Now they are voting for change.
Pete Carroll walked in front of a video camera with a Seahawks-logoed background. He took off his mask.
He then looked into the camera and told a Zoom audience of media and fans: “I’m going to talk to you guys about something that’s on my heart.”
For more than 14 minutes, Seattle’s 68-year-old coach didn’t say one word about football or training camp or the upcoming opening game just two weeks and one day away.
He described the pain and fear Black people, including his Seahawks players, live in daily (as of June, 70 of the 90 players on the team were Black men). He described the most immediate action they are taking for change. They all chose to be 100 percent registered to vote for Election Day instead of practicing Saturday.
Likening it to the March on Washington headlined by Dr. Martin Luther King, Jr. during the Civil Rights movement of the 1960s, Carroll called for “60 days to march, a commitment to vote” by every, single American eligible to on Nov. 3.
Carroll spoke specifically to white Americans. He demanded people listen to Black people.
“They are crying out,” Carroll said. “Black people know the truth. They know exactly what is going on. It’s white people that don’t know.
“It’s not that they’re not telling us. They’ve been telling us the stories. We know what’s right and what’s wrong. We just have not been open to listen to it. We’ve been unwilling to accept the real history, and been taught a false history of what happened in this country. We have been basing things on false premises. And it has not been about equality for all. …
“This is a humanity issue that we are dealing with. This is a white-people’s issue to get over it and learn what’s going on, and figure it out the issue to get over. And start loving. Everybody. …
“Our players are screaming at us: ‘Can you feel me? Can you see me? Can you hear me?’ They just want to be respected. They just want to be accepted, just like all of our white families and children want to be. It’s no different, because we are all the same.
“White people don’t know. They don’t know enough. And they need to be coached up. They need to be educated about what the heck is going on in this world.
“The Black people can’t scream any more. They can’t march any more. They can’t bare their souls any more to what they’ve lived with for hundreds of years.”

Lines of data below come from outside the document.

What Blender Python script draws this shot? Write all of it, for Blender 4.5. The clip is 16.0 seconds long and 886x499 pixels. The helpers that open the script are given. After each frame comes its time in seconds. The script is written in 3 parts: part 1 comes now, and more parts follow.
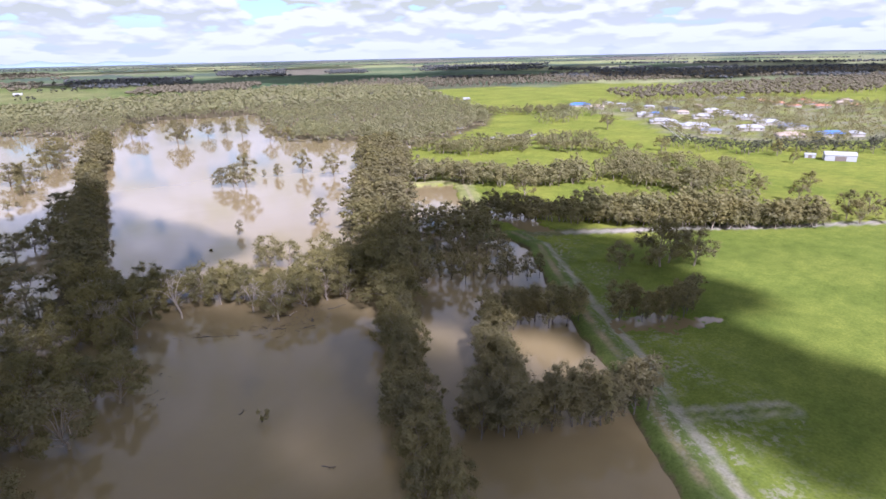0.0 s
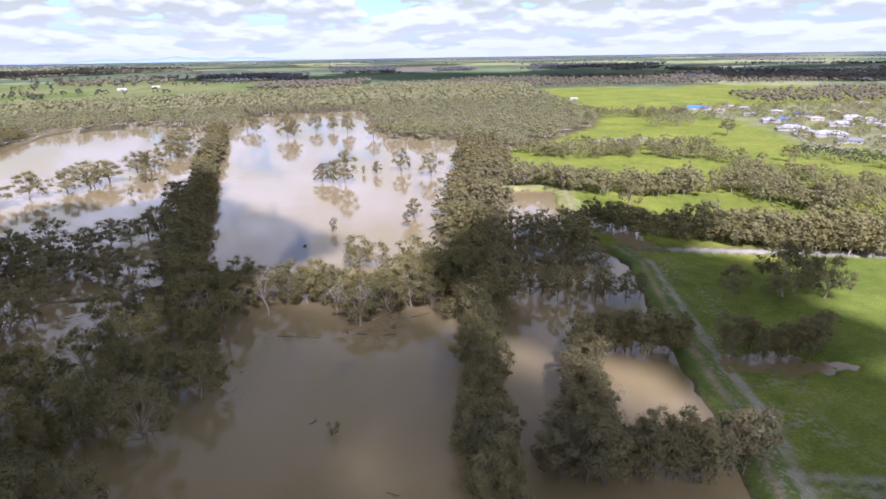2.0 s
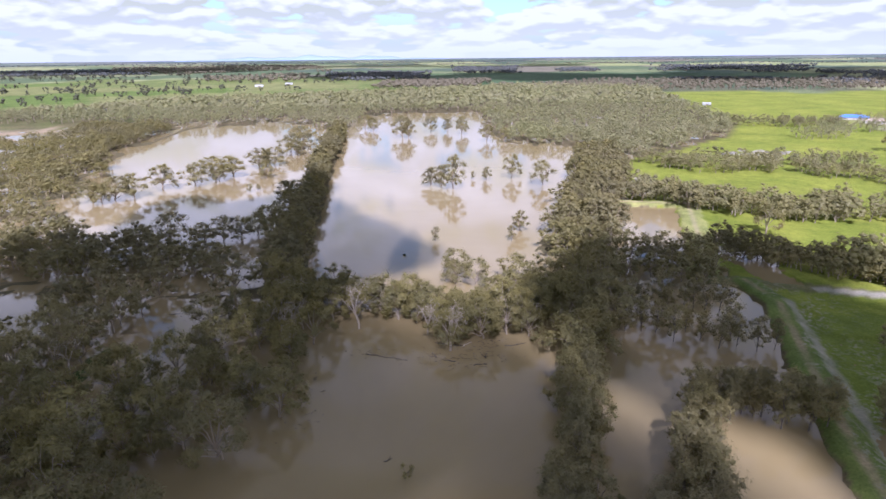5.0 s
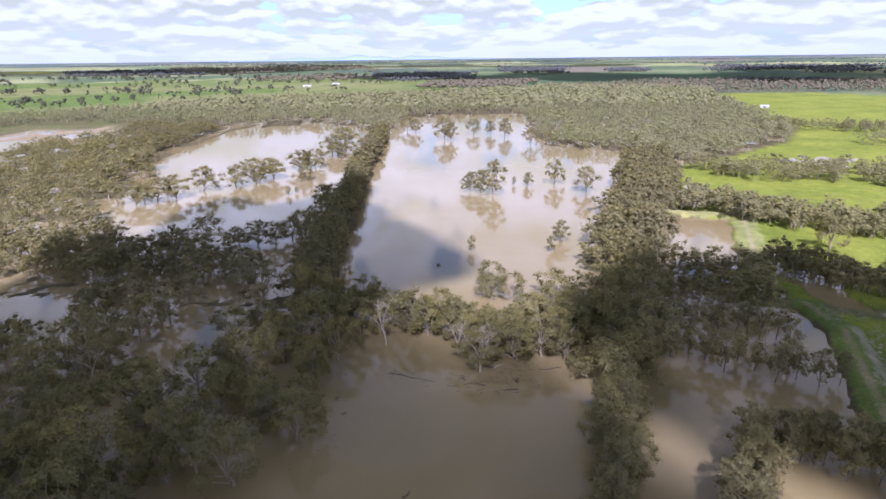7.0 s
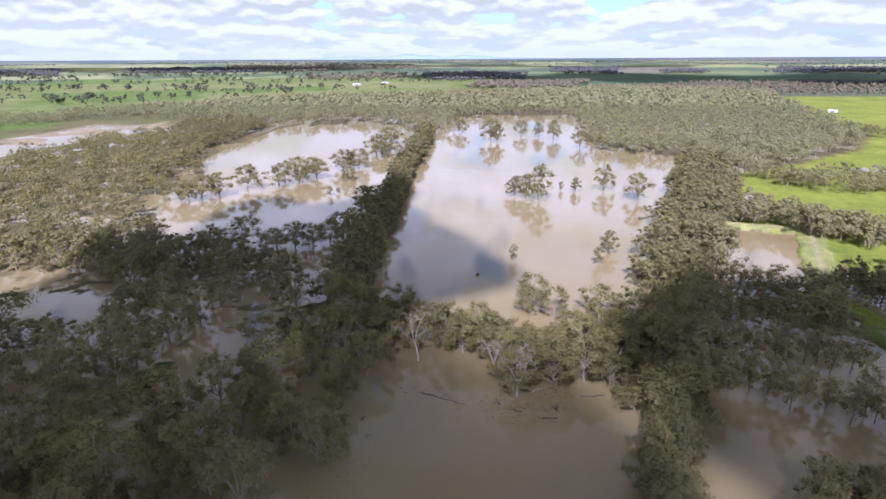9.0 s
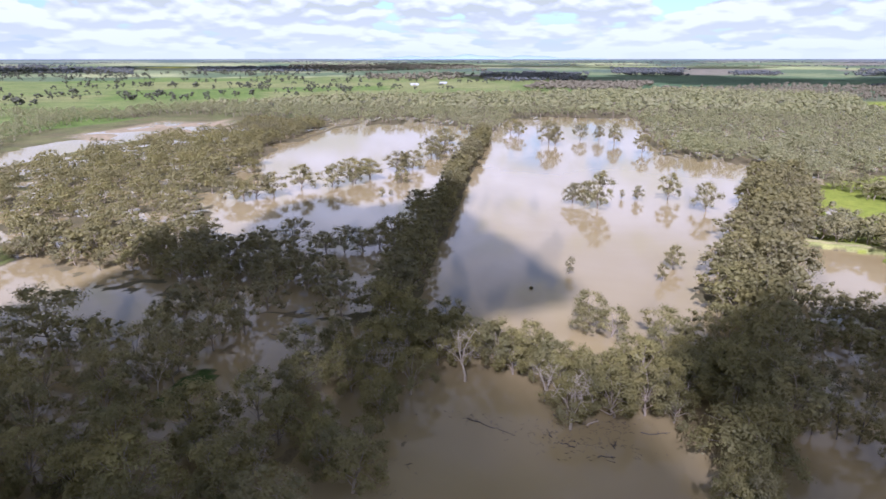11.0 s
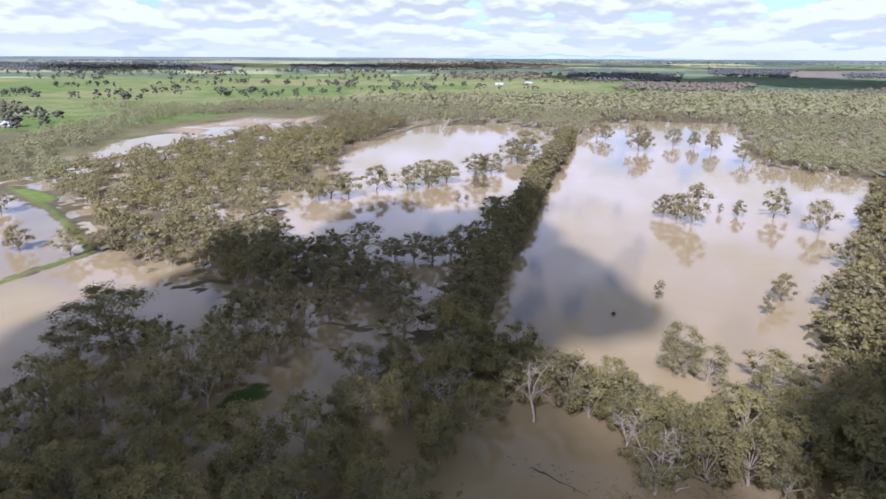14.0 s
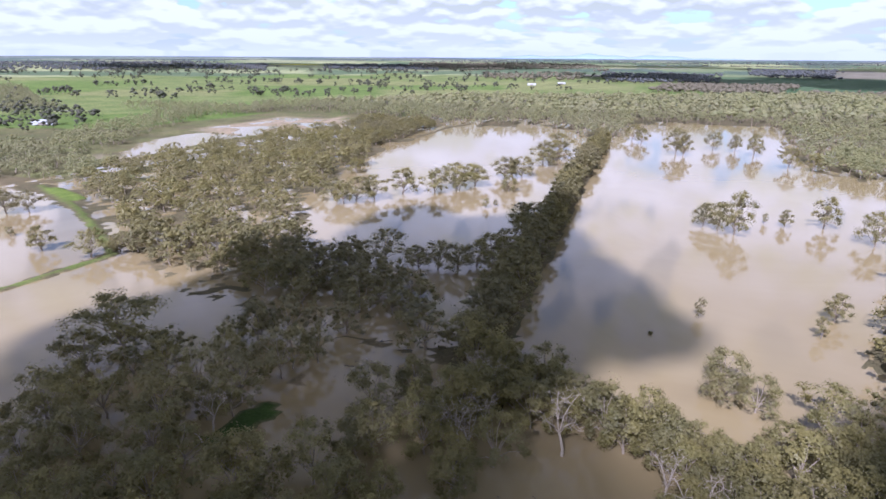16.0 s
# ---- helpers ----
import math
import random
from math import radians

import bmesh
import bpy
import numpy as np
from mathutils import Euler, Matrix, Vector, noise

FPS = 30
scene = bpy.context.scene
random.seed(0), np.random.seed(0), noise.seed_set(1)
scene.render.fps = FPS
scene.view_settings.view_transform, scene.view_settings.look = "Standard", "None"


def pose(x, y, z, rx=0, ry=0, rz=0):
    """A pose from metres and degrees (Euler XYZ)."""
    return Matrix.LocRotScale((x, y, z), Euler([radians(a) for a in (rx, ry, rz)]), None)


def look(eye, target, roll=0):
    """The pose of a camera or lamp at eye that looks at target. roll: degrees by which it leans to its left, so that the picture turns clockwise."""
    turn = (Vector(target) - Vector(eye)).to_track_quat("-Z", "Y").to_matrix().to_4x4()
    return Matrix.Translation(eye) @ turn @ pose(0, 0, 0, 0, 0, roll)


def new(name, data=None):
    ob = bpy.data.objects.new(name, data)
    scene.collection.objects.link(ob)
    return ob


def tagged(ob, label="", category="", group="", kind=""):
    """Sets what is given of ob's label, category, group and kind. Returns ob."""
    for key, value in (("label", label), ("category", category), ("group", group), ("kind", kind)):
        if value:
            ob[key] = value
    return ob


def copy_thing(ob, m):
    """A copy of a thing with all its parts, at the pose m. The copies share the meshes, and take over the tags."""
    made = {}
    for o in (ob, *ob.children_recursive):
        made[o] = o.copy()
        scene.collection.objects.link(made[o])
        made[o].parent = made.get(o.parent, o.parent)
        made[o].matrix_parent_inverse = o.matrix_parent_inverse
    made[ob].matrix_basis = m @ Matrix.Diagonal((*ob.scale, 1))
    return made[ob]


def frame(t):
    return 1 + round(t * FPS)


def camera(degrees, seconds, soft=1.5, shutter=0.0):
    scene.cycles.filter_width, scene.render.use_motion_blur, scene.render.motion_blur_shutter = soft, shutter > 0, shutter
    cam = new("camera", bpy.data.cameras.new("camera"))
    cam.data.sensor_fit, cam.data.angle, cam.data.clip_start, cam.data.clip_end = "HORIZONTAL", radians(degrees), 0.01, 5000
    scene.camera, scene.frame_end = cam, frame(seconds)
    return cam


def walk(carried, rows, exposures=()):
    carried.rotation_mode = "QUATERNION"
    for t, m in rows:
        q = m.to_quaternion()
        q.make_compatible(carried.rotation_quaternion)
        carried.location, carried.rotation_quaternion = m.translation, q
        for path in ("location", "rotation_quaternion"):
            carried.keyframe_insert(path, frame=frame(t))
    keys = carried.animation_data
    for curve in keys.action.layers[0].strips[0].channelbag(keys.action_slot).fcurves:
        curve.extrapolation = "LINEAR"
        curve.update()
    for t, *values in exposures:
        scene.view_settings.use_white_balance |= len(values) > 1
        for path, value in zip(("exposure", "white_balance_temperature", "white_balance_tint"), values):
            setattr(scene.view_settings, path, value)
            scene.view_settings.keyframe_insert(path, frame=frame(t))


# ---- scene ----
cam = camera(74.1, 16.0, soft=1.6)
PATH = [
    (0, (-16.67, -33.89, 81.77), (24.40, 51.61, 50.08), -1.15),
    (0.5, (-14.88, -31.43, 81.71), (22.57, 55.70, 49.99), -1.03),
    (1, (-13.10, -29.20, 81.80), (20.29, 59.56, 50.05), -0.98),
    (1.5, (-11.52, -26.96, 82.13), (17.85, 63.20, 50.35), -0.88),
    (2, (-10.23, -24.57, 82.45), (15.41, 66.72, 50.69), -0.82),
    (2.5, (-9.01, -22.44, 82.78), (13.00, 69.80, 51.03), -0.75),
    (3, (-7.96, -20.15, 83.13), (10.49, 72.86, 51.39), -0.68),
    (3.5, (-7.14, -17.59, 83.49), (8.00, 76.04, 51.78), -0.56),
    (4, (-6.26, -15.01, 83.76), (5.85, 79.05, 52.06), -0.50),
    (6.5, (-0.62, -2.68, 85.85), (1.17, 92.17, 54.21), -0.70),
    (7, (0.00, 0.00, 85.93), (-0.01, 94.86, 54.29), -0.66),
    (7.5, (0.51, 2.85, 85.91), (-1.21, 97.70, 54.26), -0.52),
    (8, (1.00, 5.60, 85.93), (-2.54, 100.39, 54.29), -0.53),
    (8.5, (1.45, 8.47, 85.95), (-4.05, 103.16, 54.27), -0.40),
    (9, (1.75, 11.24, 86.02), (-5.83, 105.78, 54.35), -0.32),
    (11.5, (0.54, 24.63, 86.67), (-18.34, 117.59, 55.02), -0.02),
    (12, (0.37, 27.18, 86.82), (-21.09, 119.57, 55.15), 0.04),
    (12.5, (0.23, 30.08, 86.88), (-23.74, 121.85, 55.20), 0.11),
    (13, (-0.25, 33.09, 86.81), (-26.32, 124.27, 55.08), 0.15),
    (13.5, (-0.79, 36.08, 86.66), (-28.63, 126.73, 54.90), 0.19),
    (14, (-1.32, 39.04, 86.54), (-30.45, 129.27, 54.76), 0.22),
    (14.5, (-1.93, 42.09, 86.50), (-32.07, 131.98, 54.71), 0.20),
    (15, (-2.42, 45.03, 86.53), (-33.72, 134.52, 54.73), 0.22),
    (15.5, (-3.07, 47.94, 86.55), (-35.57, 137.00, 54.75), 0.26),
    (16, (-3.69, 50.78, 86.47), (-37.51, 139.35, 54.66), 0.28),
]
walk(cam, [(t, look(eye, target, roll)) for t, eye, target, roll in PATH], exposures=[(0, 1.0, 5150, 38), (16, 1.0, 4940, 38)])

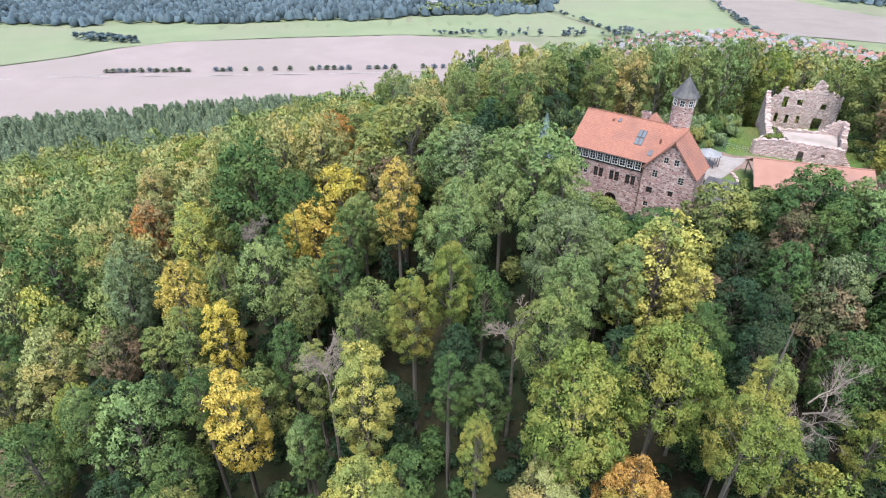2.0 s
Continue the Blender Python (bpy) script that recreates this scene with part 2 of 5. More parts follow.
GLASS = bpy.data.materials.new("window_glass")
GLASS.use_nodes = True
gp = GLASS.node_tree.nodes["Principled BSDF"]
gp.inputs["Base Color"].default_value = (0.03, 0.035, 0.04, 1)
gp.inputs["Roughness"].default_value, gp.inputs["Specular IOR Level"].default_value = 0.08, 0.6


# ---- building helpers ----
def link(name, bm, material, parent=None, label=""):
    me = bpy.data.meshes.new(name)
    bm.to_mesh(me)
    bm.free()
    me.materials.append(material)
    ob = new(name, me)
    if parent:
        ob.parent = parent
    if label:
        ob["label"] = label
    return ob


part = link


def thing(name, label, category, m=None, group="", kind=""):
    ob = new(name)
    ob.empty_display_size = 0.5
    if m is not None:
        ob.matrix_basis = m
    return tagged(ob, label, category, group, kind)


def mesh_np(name, verts, faces, material, parent=None):
    """One mesh from arrays; faces is (n, 3) or (n, 4)."""
    me = bpy.data.meshes.new(name)
    k = faces.shape[1]
    me.vertices.add(len(verts))
    me.vertices.foreach_set("co", np.ascontiguousarray(verts, dtype=np.float32).ravel())
    me.loops.add(faces.size)
    me.loops.foreach_set("vertex_index", np.ascontiguousarray(faces, dtype=np.int32).ravel())
    me.polygons.add(len(faces))
    me.polygons.foreach_set("loop_start", np.arange(0, faces.size, k, dtype=np.int32))
    me.update(calc_edges=True)
    me.materials.append(material)
    ob = new(name, me)
    if parent:
        ob.parent = parent
    return ob


def box(bm, x0, x1, y0, y1, z0, z1):
    vs = [bm.verts.new((x, y, z)) for z in (z0, z1) for x, y in ((x0, y0), (x1, y0), (x1, y1), (x0, y1))]
    for f in ((3, 2, 1, 0), (4, 5, 6, 7), (0, 1, 5, 4), (1, 2, 6, 5), (2, 3, 7, 6), (3, 0, 4, 7)):
        bm.faces.new([vs[i] for i in f])
    return vs


def boxes(*sizes):
    bm = bmesh.new()
    for s in sizes:
        box(bm, *s)
    return bm


def prism(bm, low, high):
    """A solid between two rings of as many corners."""
    a, b = [bm.verts.new(p) for p in low], [bm.verts.new(p) for p in high]
    n = len(a)
    bm.faces.new(list(reversed(a)))
    bm.faces.new(b)
    for i in range(n):
        bm.faces.new((a[i], a[(i + 1) % n], b[(i + 1) % n], b[i]))


def slab(bm, p, q, r, s, thick):
    """A flat slab under the quad p q r s."""
    nrm = (Vector(q) - Vector(p)).cross(Vector(s) - Vector(p)).normalized() * thick
    if nrm.z < 0:
        nrm = -nrm
    top = [Vector(v) for v in (p, q, r, s)]
    prism(bm, [v - nrm for v in top], top)
    bmesh.ops.recalc_face_normals(bm, faces=bm.faces)


def roof_uv(ob):
    """UVs in metres: across the slope and up it."""
    me = ob.data
    uv = me.uv_layers.new(name="UVMap")
    for poly in me.polygons:
        nrm = poly.normal
        side = Vector((0, 0, 1)).cross(nrm)
        side = side.normalized() if side.length > 1e-4 else Vector((1, 0, 0))
        up = nrm.cross(side)
        for li in poly.loop_indices:
            co = me.vertices[me.loops[li].vertex_index].co
            uv.data[li].uv = (co.dot(side), co.dot(up))
    return ob


def ring(bm, cx, cy, z, r, n, a0=0.0):
    return [bm.verts.new((cx + r * math.cos(a0 + math.tau * i / n), cy + r * math.sin(a0 + math.tau * i / n), z)) for i in range(n)]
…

“Can you imagine how long Black people have hung together with the faith and the hope that something’s going to change and it’s going to be better?” Carroll said. “Unbelievable endurance, unbelievable competitiveness, to just keep hanging. I’m so moved by all of that. I cannot imagine how they’ve been able to do it under these circumstances. They’ve been terrible. But they are still hangin’, and they are still hoping.
“Racism’s going, out the door. It’s got to be gone. It’s got to be out the frickin’ door, and get rid of it. It’s got to GO. And we’ve got to figure out the way to get that done.”
It was one of the more extraordinary press conferences one will ever see in the NFL.
All-Pro safety Jamal Adams went online after Carroll’s message to thank him and his new team for listening.
Adams posted on Twitter: “Big thank you to Coach Pete, [General Manager] John Schneider & the entire Seahawks organization for really hearing us as Black athletes. This is a special place, like I’ve said before where everyone’s willing to learn and understand that wrong is wrong, and right is right.”